See the distributed inference guide for use.

GPU memory

Variable	Purpose
`MISTRALRS_IGPU_MEMORY_FRACTION`	Fraction of integrated GPU memory usable on CUDA systems with iGPUs. Default 0.75.

Build-time

These are read by build scripts, not at runtime.

Variable	Purpose
`MISTRALRS_METAL_PRECOMPILE`	`MISTRALRS_METAL_PRECOMPILE=0` skips Metal kernel precompilation at build time; kernels are compiled at runtime on first use.
`CUDA_NVCC_FLAGS`	Extra compiler options passed to CUDA builds.
`MISTRALRS_INSTALL_TAG`	Pins the installers to a specific release tag (e.g. `v0.8.6`): the prebuilt is downloaded from that release, and a source build checks out that git tag.
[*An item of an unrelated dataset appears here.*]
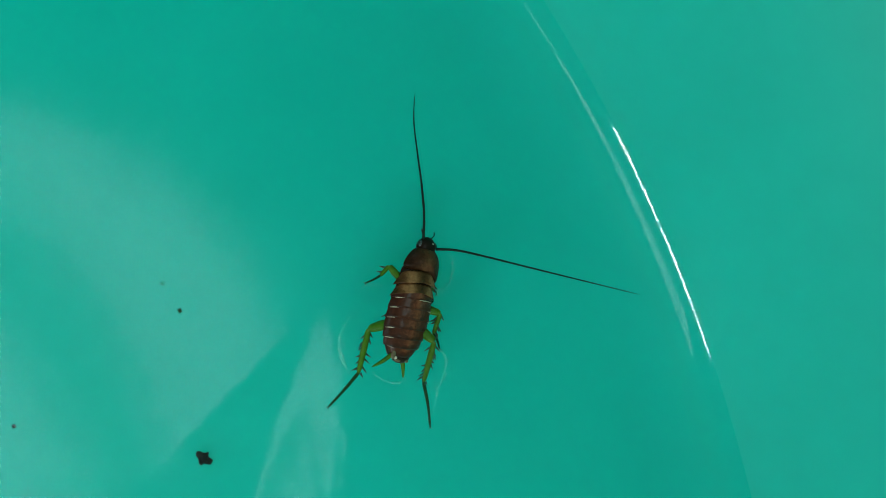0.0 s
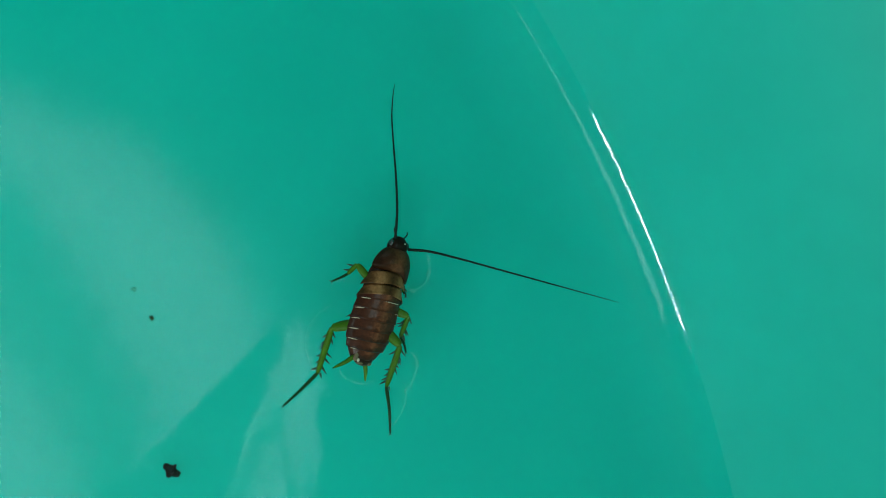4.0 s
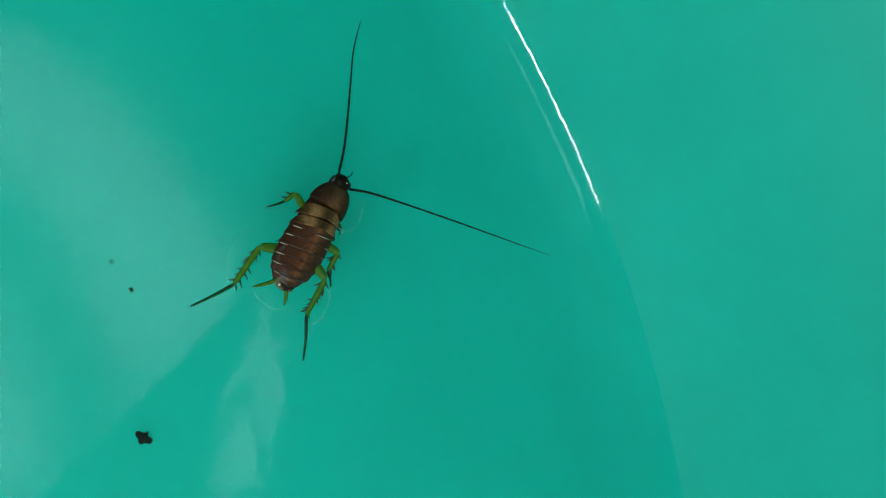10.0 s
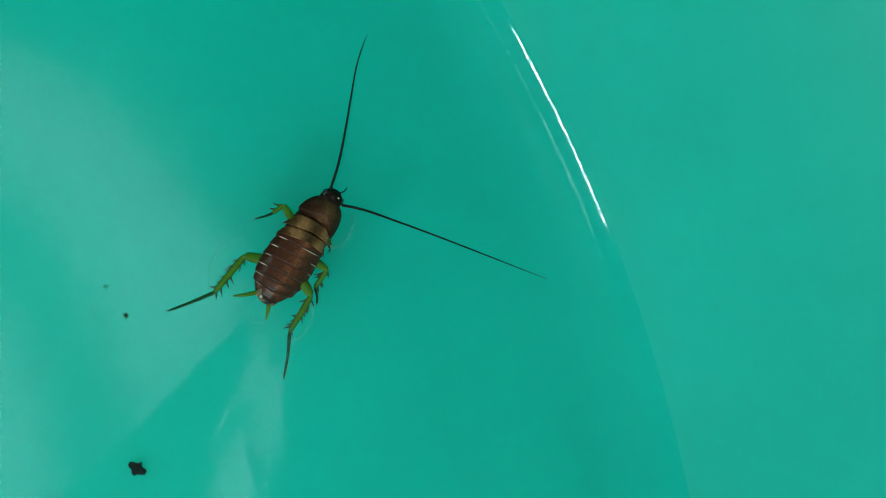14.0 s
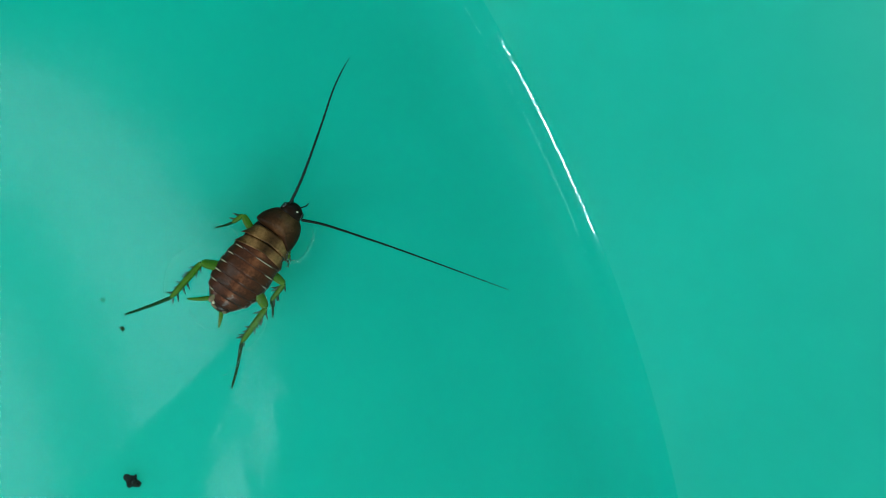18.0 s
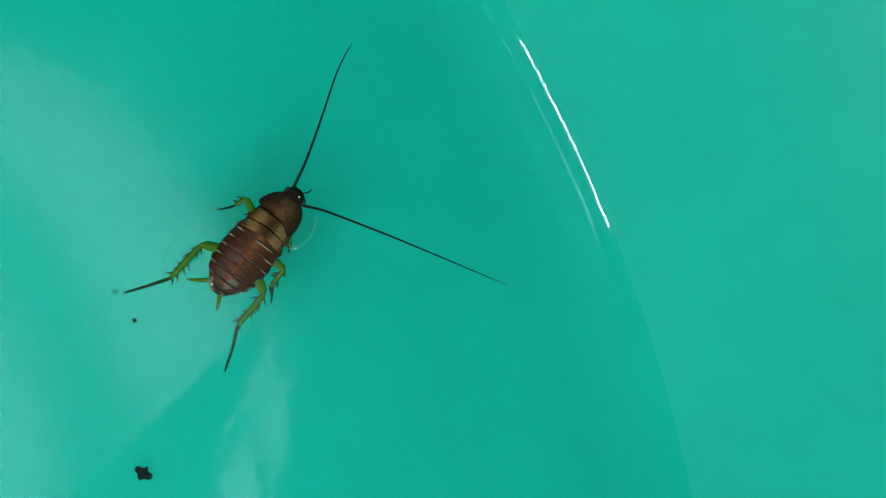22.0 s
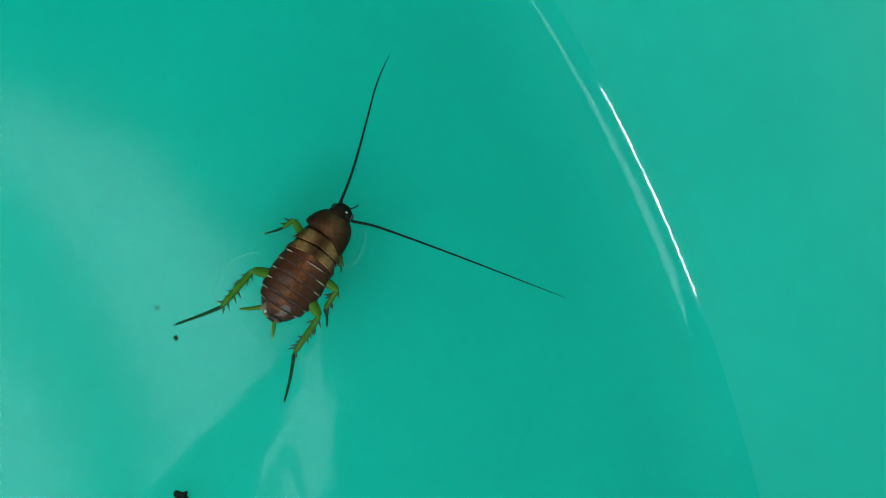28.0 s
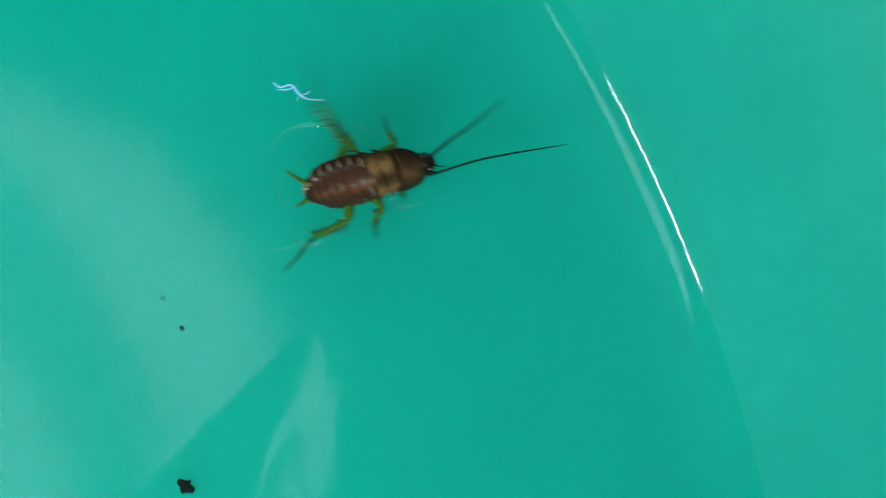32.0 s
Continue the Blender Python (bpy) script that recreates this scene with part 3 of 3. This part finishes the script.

Default is the latest stable release (prebuilt) or latest `master` (source).
`MISTRALRS_INSTALL_FROM_SOURCE`	`MISTRALRS_INSTALL_FROM_SOURCE=1` makes the shell and PowerShell installers skip the prebuilt download and build from the latest `master` (bleeding edge) instead of the latest stable release.
`MISTRALRS_INSTALL_NCCL`	`MISTRALRS_INSTALL_NCCL=1` forces the shell and PowerShell installers to add the `nccl` feature for CUDA builds even if NCCL is not detected.
`MISTRALRS_INSTALL_NO_NCCL`	`MISTRALRS_INSTALL_NO_NCCL=1` makes the shell and PowerShell installers skip the `nccl` feature.
`MISTRALRS_INSTALL_YES`	`MISTRALRS_INSTALL_YES=1` auto-confirms every installer prompt (non-interactive installs for CI/containers; used by `mistralrs update`).
`MISTRALRS_INSTALL_IGNORE_FFMPEG`	`MISTRALRS_INSTALL_IGNORE_FFMPEG=1` skips the installer's FFmpeg step, leaving any existing FFmpeg untouched.
`MISTRALRS_BUILD_NCCL`	`MISTRALRS_BUILD_NCCL=1` forces `scripts/build_wheels.py` to add `nccl` to Linux CUDA wheels.
`MISTRALRS_BUILD_NO_NCCL`	`MISTRALRS_BUILD_NO_NCCL=1` makes `scripts/build_wheels.py` skip `nccl` for CUDA wheels.
`MISTRALRS_GIT_REVISION`	Git revision embedded in the binary by the build script.

Internal

Not intended for direct use.

Variable	Purpose
`__MISTRALRS_DAEMON_INTERNAL`	Set by the engine on spawned worker processes.